Voters in West Virginia must live in the state, be US citizens, and at least 18 years old. Restrictions apply to those convicted of certain crimes and to those judged by the court as mentally incompetent to vote.
With some of the east coast's most beautiful and rugged scenery, West Virginia is filled with year-round outdoor adventure opportunities. Its wild mountain country, densely-forested wilderness areas, and fast-running rivers are playgrounds for hiking, camping, caving, rock climbing, whitewater rafting, boating, and fishing. In the winter, ski resorts offer a range of snow sports. While many
visitors come to the state for these outdoor activities and scenic landscapes, West Virginia offers much more, from the historic sights of Harper's Ferry and the impressive State Capitol building in Charleston to some very unusual attractions, including a penitentiary to tour
Monongahela National Forest includes Spruce Knob-Seneca Rocks National Recreation Area and eight wilderness areas. Spruce Knob is the highest point in West Virginia at 4,863 feet, and Seneca Rocks is a 900 feet quartzite crag
West Virginia is home to college sports teams from two schools – West Virginia and Marshall – that play in NCAA Division I. West Virginia is also home to several professional
minor league baseball, football, soccer, and other sports teams.
Gas tax: 35.7 cents per gallon of regular gasoline and diesel
West Virginia Airports.
There are 37 airports in West Virginia for the public to use. West Virginia Airports are well connected to many major US cities. West Virginia Airports are customer focused
in the services and facilities they provide.
There are no international airports in West Virginia. West Virginia's main regional airports are the Raleigh County Memorial Airport at Beckley, the Yeager Airport at
Charleston, the Harrison-Marion Regional Airport at Clarksburg, the Tri-State Airport at Huntington, the Greenbrier Valley Airport at Lewisburg, and the Morgantown Municipal
Airport the Mid-Ohio Valley Regional Airport in Parkersburg.
The Yeager Airport in Charleston is located on a hill that is falling sharply from all sides and the construction of this airport was nothing short of a technical marvel.
The airport has many facilities and services to allow travelers a smooth journey. There are ATMs, many restaurants and smart carts that make it easy to carry your luggage.
It also has a TDD phone for people with hearing impairments. The airport has
hangars and is often used as a stopover by airmen.
Rail lines in the state were more prevalent at one time, however many lines have been discontinued
due to increased automobile traffic. Many old tracks have been converted to rail trails for recreational use, although the coal producing areas still have railroads running at near capacity.

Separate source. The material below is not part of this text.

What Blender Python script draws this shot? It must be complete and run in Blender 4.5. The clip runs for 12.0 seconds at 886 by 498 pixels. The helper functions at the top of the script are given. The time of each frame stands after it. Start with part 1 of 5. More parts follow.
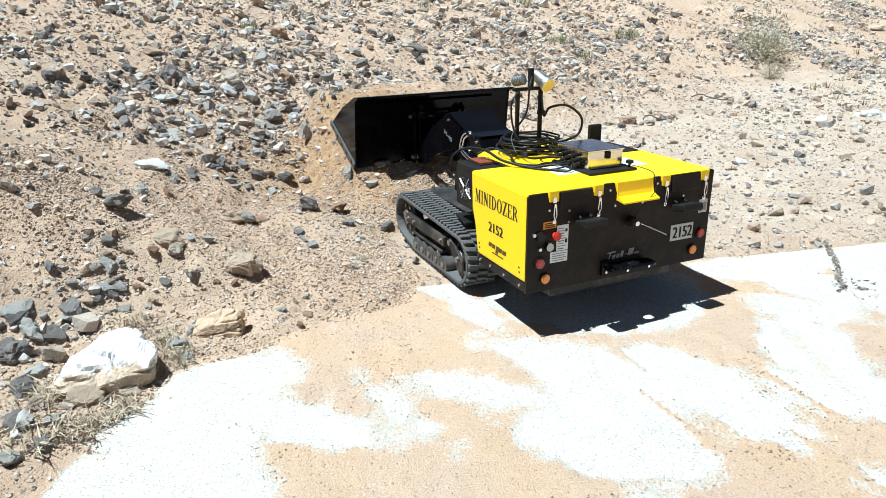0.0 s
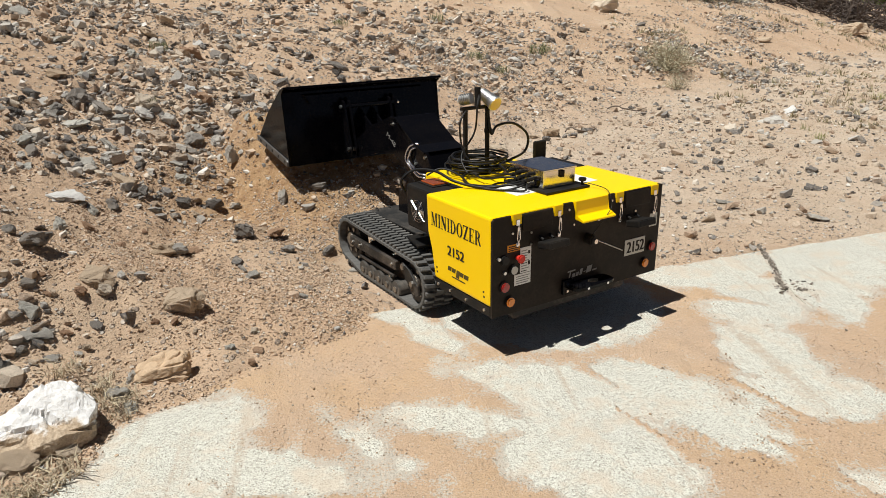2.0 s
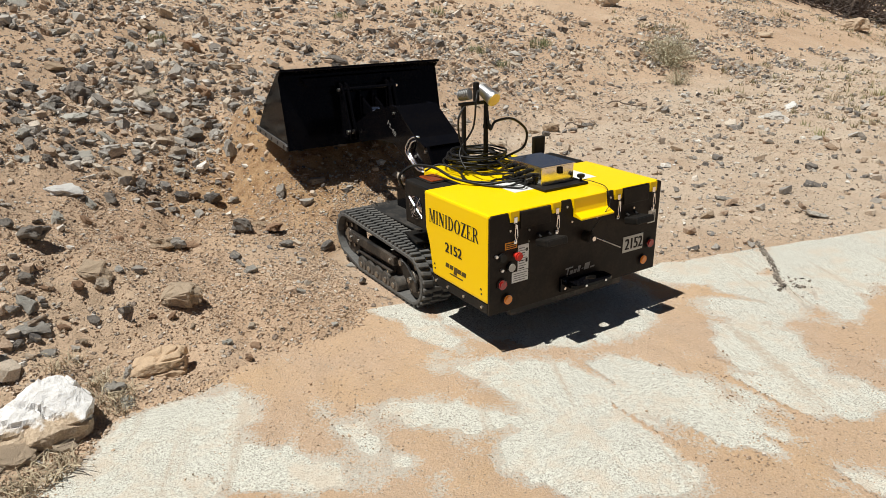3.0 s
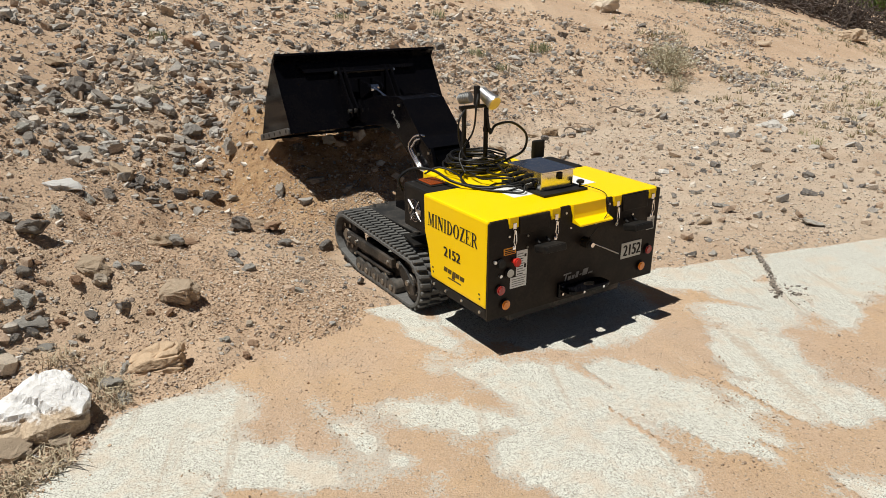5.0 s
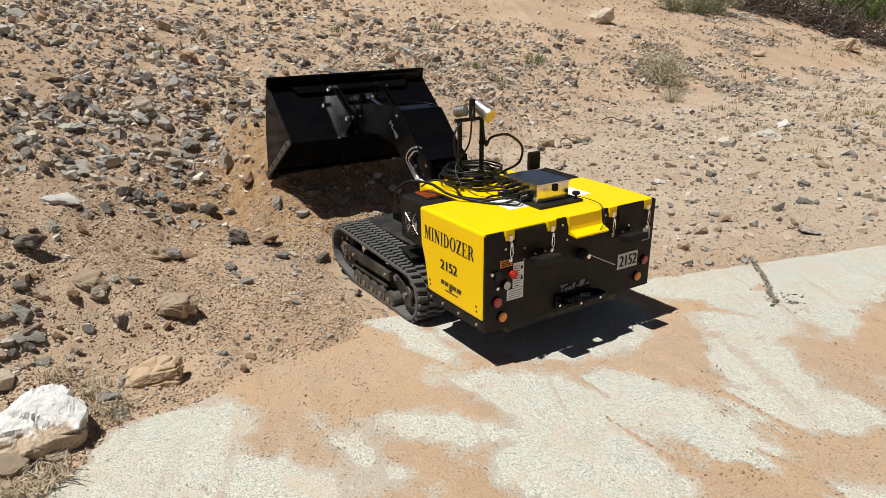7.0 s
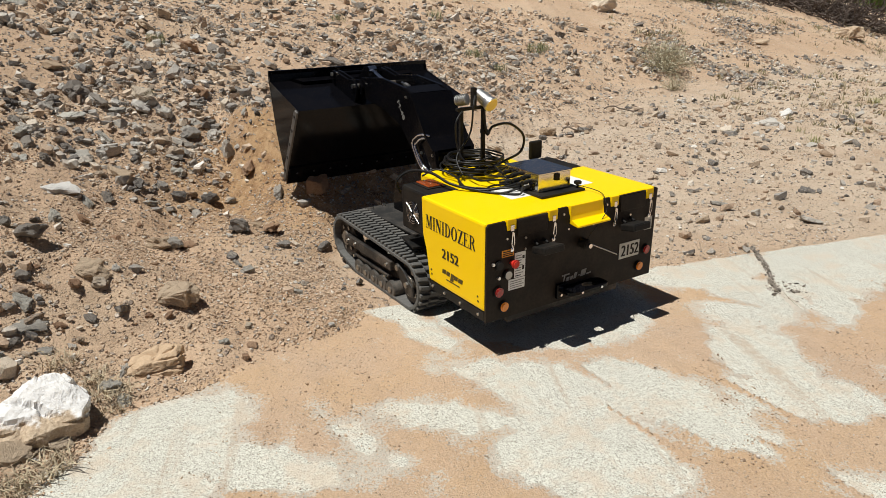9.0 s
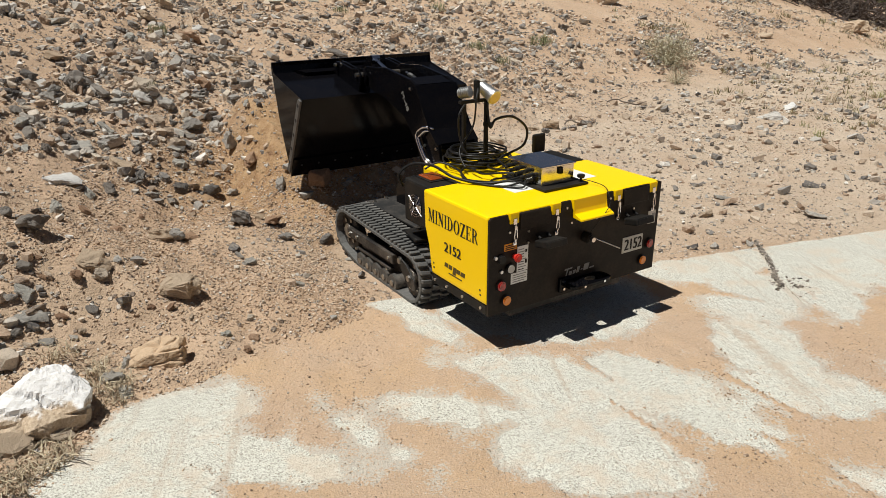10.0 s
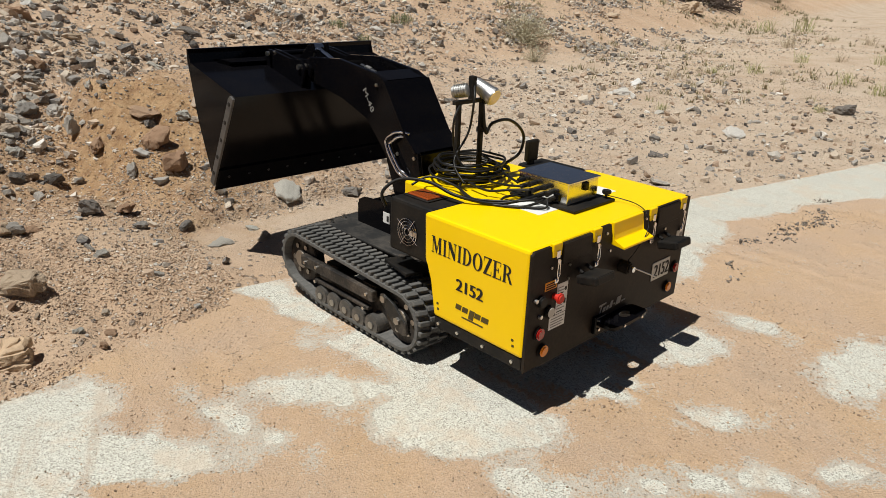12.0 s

Amtrak's Cardinal roughly parallels I-64's path through the state. MARC trains serve commuters in the eastern panhandle. In 2006 Norfolk Southern along with the West Virginia and U.S. Government approved a plan to modify many of the rail tunnels in West Virginia, especially in the southern half of the state, to allow for double stacked cars (see inter-modal freight). This is expected to also help bring economic growth to the southern half of the state. An Intermodal Freight Facility is under construction near Prichard, south of Huntington.
Because of the mountainous nature of the entire state, West Virginia has several notable tunnels and bridges. The most famous of these is the New River Gorge Bridge, which was at a time the longest steel single-arch bridge in the world with a 3,031-foot span. The bridge is also pictured on the West Virginia state quarter. The Fort Steuben Bridge (Weirton-Steubenville Bridge) was at its time of construction one of only three cable-stayed steel girder trusses in the United States. "The Veterans Memorial Bridge was designed to handle traffic from the Fort Steuben Bridge as well as its own traffic load", to quote the Weirton Daily Times newspaper. The 80-year-old Fort Steuben Bridge (Weirton-Steubenville Bridge) was permanently closed on January 8, 2009. The Wheeling Suspension Bridge was the first bridge built across the Ohio River in 1849 and for a time was the longest suspension bridge in the world. It is still the oldest vehicular suspension bridge in the
nation still in use.
There are 55 counties, 300 towns of which 80 are cities in West Virginia, Logan is home to the most CDPs, with
22, followed by Fayette, with 18, and Raleigh, with 15. The largest CDP by population is Teays Valley, with 13,175 residents, while Bowden, with
nine residents over 0.12 square miles, represents the state's smallest CDP by both population and area. Upper Falls, which
covers 17.18 square miles, is the largest West Virginian CDP by area.